Question

A relation is plotted as a linear function on a coordinate plane starting at point C at (3, –2) and ending at point D at (–2, 3). What is the rate of change for the linear function and what is its initial value?The rate of change is ______ and the initial value is ______.

Answer 1

Given:

A linear function starting at point C at (3, –2) and ending at point D at (–2, 3).

To find:

The rate of change and the initial value.

Solution:

If a linear function passes through two points
`(x_1,y_1)\text{ and }(x_2,y_2)`, then the equation of linear function is

`y-y_1=(y_2-y_1)/(x_2-x_1)(x-x_1)`

The given linear function passes through (3,-2) and (-2,3).

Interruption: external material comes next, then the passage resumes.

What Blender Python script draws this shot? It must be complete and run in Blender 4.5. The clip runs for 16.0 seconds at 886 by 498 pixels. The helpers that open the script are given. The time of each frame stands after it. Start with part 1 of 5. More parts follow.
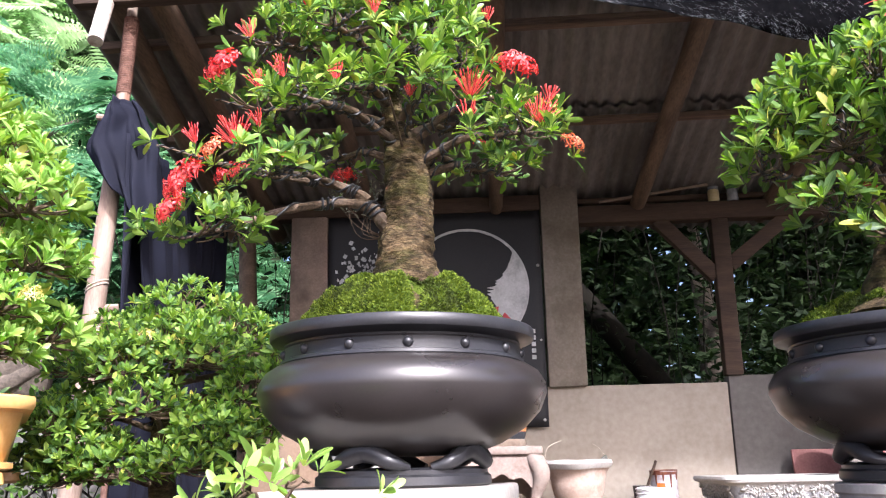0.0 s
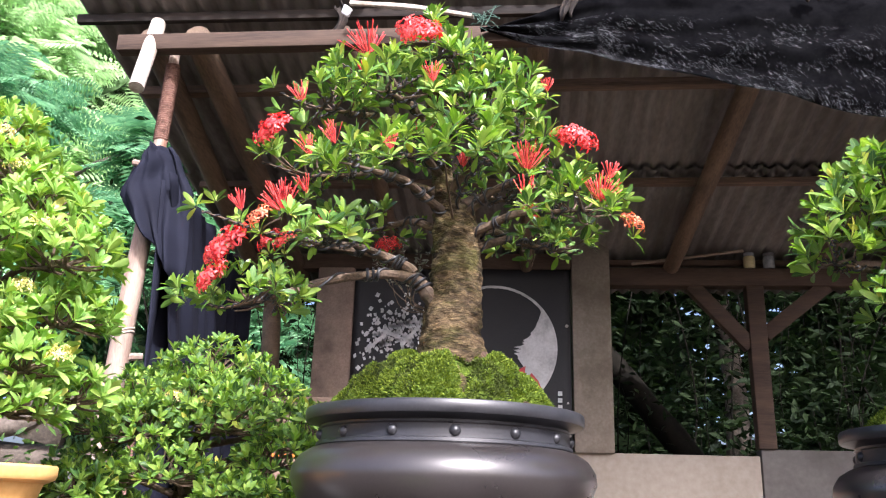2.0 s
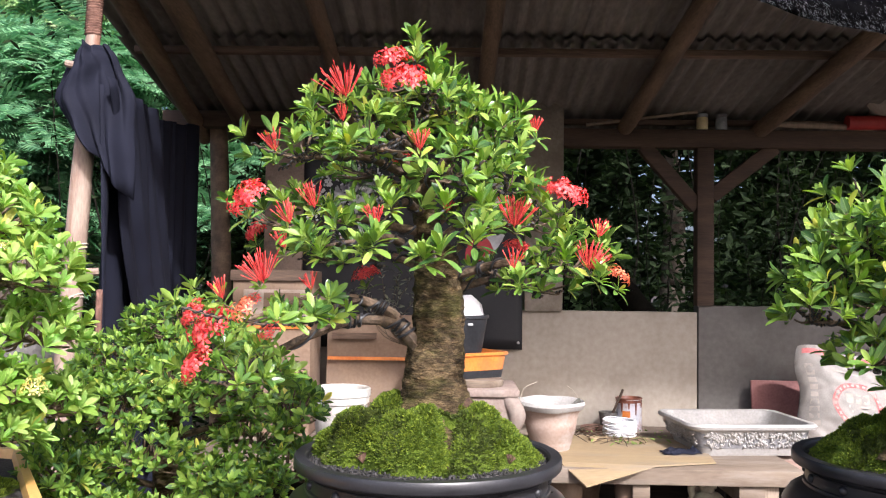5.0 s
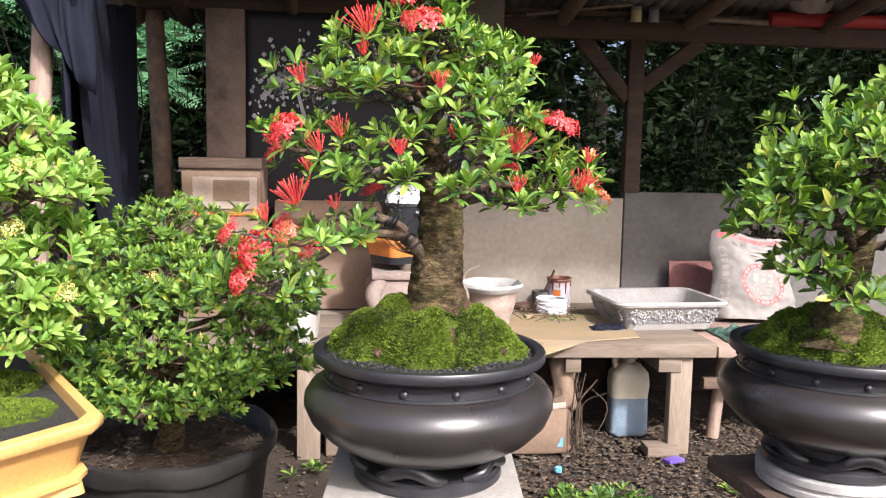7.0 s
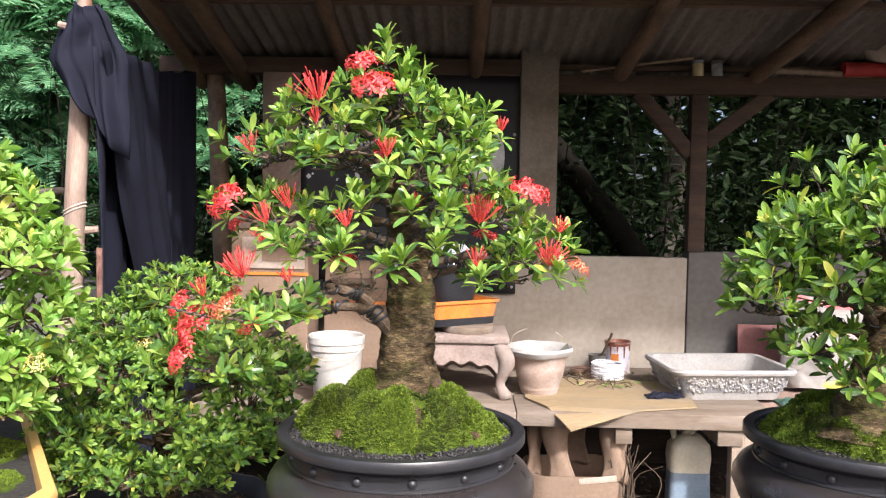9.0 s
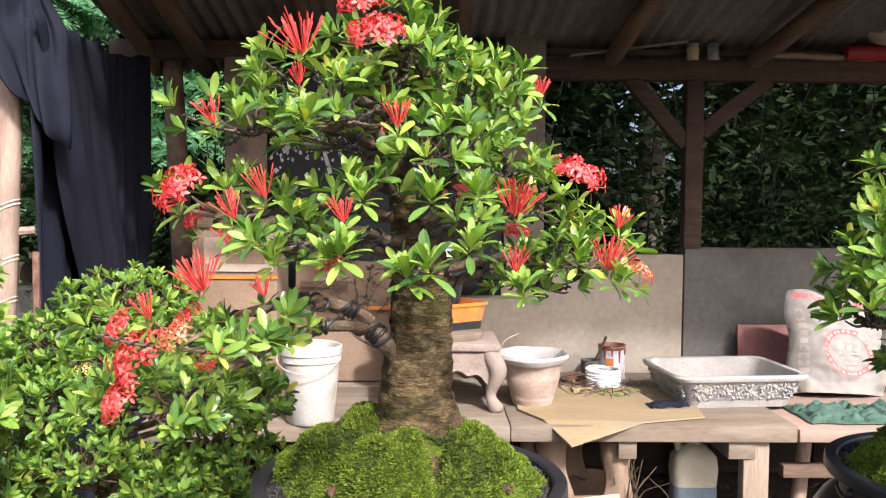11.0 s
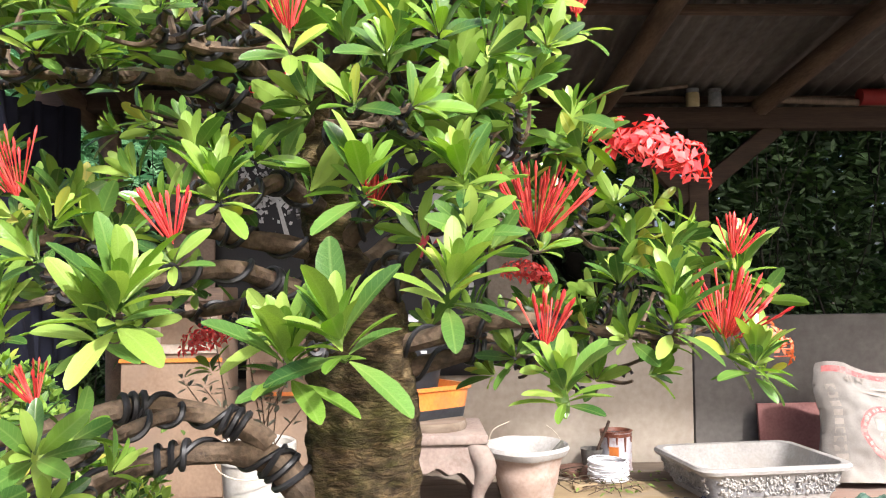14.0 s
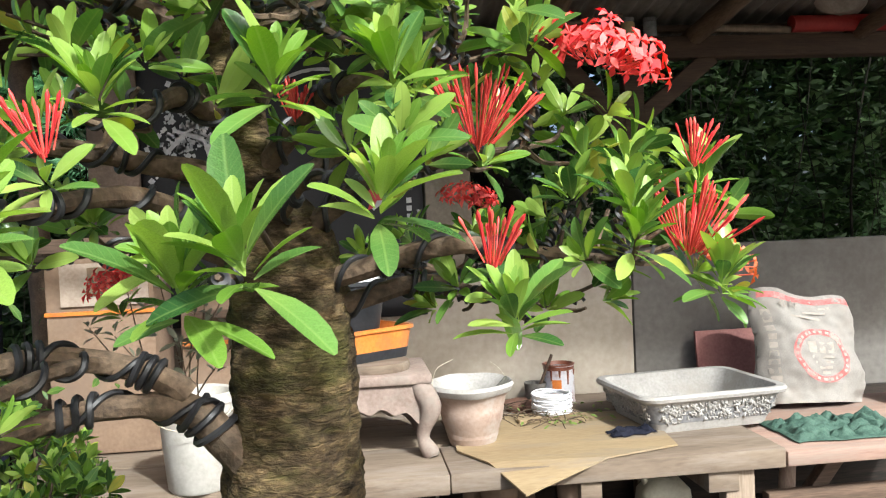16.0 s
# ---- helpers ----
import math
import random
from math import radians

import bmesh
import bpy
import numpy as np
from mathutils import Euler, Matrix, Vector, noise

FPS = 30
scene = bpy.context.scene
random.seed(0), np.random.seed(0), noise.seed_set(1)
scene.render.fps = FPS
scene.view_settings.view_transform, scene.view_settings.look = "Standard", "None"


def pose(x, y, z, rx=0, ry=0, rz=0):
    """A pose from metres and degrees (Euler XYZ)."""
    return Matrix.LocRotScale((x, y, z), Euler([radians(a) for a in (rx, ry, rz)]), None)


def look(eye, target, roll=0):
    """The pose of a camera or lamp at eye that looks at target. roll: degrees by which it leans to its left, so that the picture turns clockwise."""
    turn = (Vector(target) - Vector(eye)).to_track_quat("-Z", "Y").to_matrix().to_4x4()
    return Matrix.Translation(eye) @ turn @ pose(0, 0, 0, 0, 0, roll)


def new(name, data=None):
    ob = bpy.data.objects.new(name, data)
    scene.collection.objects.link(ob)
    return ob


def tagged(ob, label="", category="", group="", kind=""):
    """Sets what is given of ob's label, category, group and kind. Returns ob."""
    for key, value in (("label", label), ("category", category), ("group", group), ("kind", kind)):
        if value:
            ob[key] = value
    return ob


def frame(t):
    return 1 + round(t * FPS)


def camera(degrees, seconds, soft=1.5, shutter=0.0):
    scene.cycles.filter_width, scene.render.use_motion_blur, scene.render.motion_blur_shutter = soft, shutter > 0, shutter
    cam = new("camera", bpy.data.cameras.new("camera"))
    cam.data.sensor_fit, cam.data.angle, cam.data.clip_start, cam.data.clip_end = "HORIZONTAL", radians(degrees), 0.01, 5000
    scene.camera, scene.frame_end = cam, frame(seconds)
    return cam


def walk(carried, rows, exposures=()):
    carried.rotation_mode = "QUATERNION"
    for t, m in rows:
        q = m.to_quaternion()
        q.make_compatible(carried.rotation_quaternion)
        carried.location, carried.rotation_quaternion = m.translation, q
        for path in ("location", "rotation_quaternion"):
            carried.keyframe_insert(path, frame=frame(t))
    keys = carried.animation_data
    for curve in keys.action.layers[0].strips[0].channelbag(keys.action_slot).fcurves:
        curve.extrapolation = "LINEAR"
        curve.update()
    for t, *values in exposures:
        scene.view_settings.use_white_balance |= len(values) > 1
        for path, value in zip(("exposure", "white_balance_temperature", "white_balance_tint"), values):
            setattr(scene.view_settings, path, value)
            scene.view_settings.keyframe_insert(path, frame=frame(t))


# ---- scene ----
cam = camera(55.7, 16.0, soft=1.15)
PATH = [
    (0, (0.092, -0.188, 0.738), (-0.05, 1.745, 1.232), -1.1),
    (0.5, (0.067, -0.219, 0.794), (-0.035, 1.704, 1.337), 0.3),
    (1, (0.059, -0.23, 0.808), (-0.05, 1.672, 1.417), 0.8),
    (1.5, (0.045, -0.204, 0.798), (-0.085, 1.694, 1.413), 1.5),
    (2, (0.038, -0.142, 0.805), (-0.148, 1.757, 1.403), 1.7),
    (2.5, (0.042, -0.103, 0.815), (-0.158, 1.799, 1.401), 1.7),
    (3, (0.035, -0.059, 0.842), (-0.141, 1.852, 1.402), 2.4),
    (3.2, (0.027, -0.041, 0.857), (-0.137, 1.878, 1.398), 2.5),
    (5.3, (-0.042, -0.233, 1.294), (-0.053, 1.767, 1.298), 0.7),
    (5.5, (-0.045, -0.258, 1.316), (-0.034, 1.741, 1.275), 0.8),
    (6, (-0.11, -0.294, 1.344), (-0.006, 1.698, 1.201), 1.5),
    (6.5, (-0.199, -0.33, 1.335), (-0.014, 1.651, 1.129), 0.8),
    (7, (-0.21, -0.36, 1.33), (-0.032, 1.62, 1.107), 1.2),
    (7.5, (-0.115, -0.329, 1.324), (-0.13, 1.662, 1.14), 2.3),
    (8, (-0.031, -0.297, 1.336), (-0.186, 1.691, 1.184), 1.8),
    (8.5, (0.014, -0.293, 1.355), (-0.134, 1.699, 1.249), 1.1),
    (8.7, (0.025, -0.291, 1.362), (-0.08, 1.704, 1.265), 0.9),
    (10.8, (-0.048, 0.027, 1.337), (-0.008, 2.021, 1.185), 0.9),
    (11, (-0.061, 0.055, 1.347), (-0.029, 2.052, 1.244), 0.4),
    (11.5, (-0.065, 0.117, 1.362), (-0.107, 2.117, 1.389), 0.4),
    (12, (-0.052, 0.226, 1.383), (-0.193, 2.217, 1.496), 0.0),
    (12.5, (-0.074, 0.394, 1.357), (-0.268, 2.381, 1.481), 0.3),
    (13, (-0.081, 0.497, 1.305), (-0.223, 2.49, 1.407), 1.1),
    (13.5, (-0.062, 0.548, 1.305), (-0.086, 2.546, 1.385), 0.4),
    (14, (-0.037, 0.573, 1.305), (0.047, 2.569, 1.385), -0.6),
    (14.5, (-0.011, 0.602, 1.294), (0.137, 2.595, 1.365), -1.2),
    (15, (0.007, 0.626, 1.301), (0.238, 2.613, 1.295), -2.7),
    (15.5, (0.006, 0.661, 1.287), (0.276, 2.64, 1.189), -2.8),
    (16, (-0.031, 0.634, 1.293), (0.194, 2.62, 1.231), -2.5),
]
walk(cam, [(t, look(eye, target, roll)) for t, eye, target, roll in PATH],
     [(0, 1.2, 5800, 19), (3.2, 1.24, 5850, 18), (5.3, 0.74, 6000, 16), (8.7, 0.79, 6100, 15), (10.8, 0.79, 6200, 14), (12.5, 0.92, 6200, 14), (14.5, 0.85, 6200, 11), (16, 0.68, 6000, 4)])

# ---- world, sun and exposure ----
SUN_DIR = Vector((0.33, -0.69, 0.645)).normalized()      # towards the sun
world = bpy.data.worlds.new("sky_world")
scene.world = world
world.use_nodes = True
wn = world.node_tree.nodes
sky = wn.new("ShaderNodeTexSky")
sky.sky_type = 'NISHITA'
sky.sun_disc = False
sky.sun_elevation = math.asin(SUN_DIR.z)
sky.sun_rotation = math.atan2(SUN_DIR.x, SUN_DIR.y)
sky.air_density, sky.dust_density = 0.7, 6.0
world.node_tree.links.new(sky.outputs[0], wn["Background"].inputs[0])
wn["Background"].inputs[1].default_value = 0.17
sun = new("sun", bpy.data.lights.new("sun", 'SUN'))
sun.data.energy = 4.2
sun.data.angle = radians(2.5)
sun.data.color = (1.0, 0.96, 0.90)
sun.matrix_world = look(SUN_DIR * 20, (0, 0, 0))

# ---- materials ----
MATS = {}


def nodes_of(name):
    m = bpy.data.materials.new(name)
    m.use_nodes = True
    nt = m.node_tree
    return m, nt, nt.nodes, nt.links, nt.nodes["Principled BSDF"]


def ramp_of(n, stops):
    r = n.new("ShaderNodeValToRGB")
    e = r.color_ramp.elements
    while len(e) < len(stops):
        e.new(0.5)
    for el, (p, c) in zip(e, stops):
        el.position, el.color = p, (*c, 1)
    return r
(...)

So, the equation is

`y-(-2)=(3-(-2))/(-2-3)(x-3)`

`y+2=(3+2)/(-5)(x-3)`

`y+2=(5)/(-5)(x-3)`

`y+2=-(x-3)`

Subtracting 2 on both sides, we get

`y=-x+3-2`

`y=-x+1`

On comparing this equation with slope intercept form
`y=mx+b`, where, m is slope and b is y-intercept, we get

`m=-1` and
`b=1`

Therefore, the rate of change is -1 and the initial value is 1.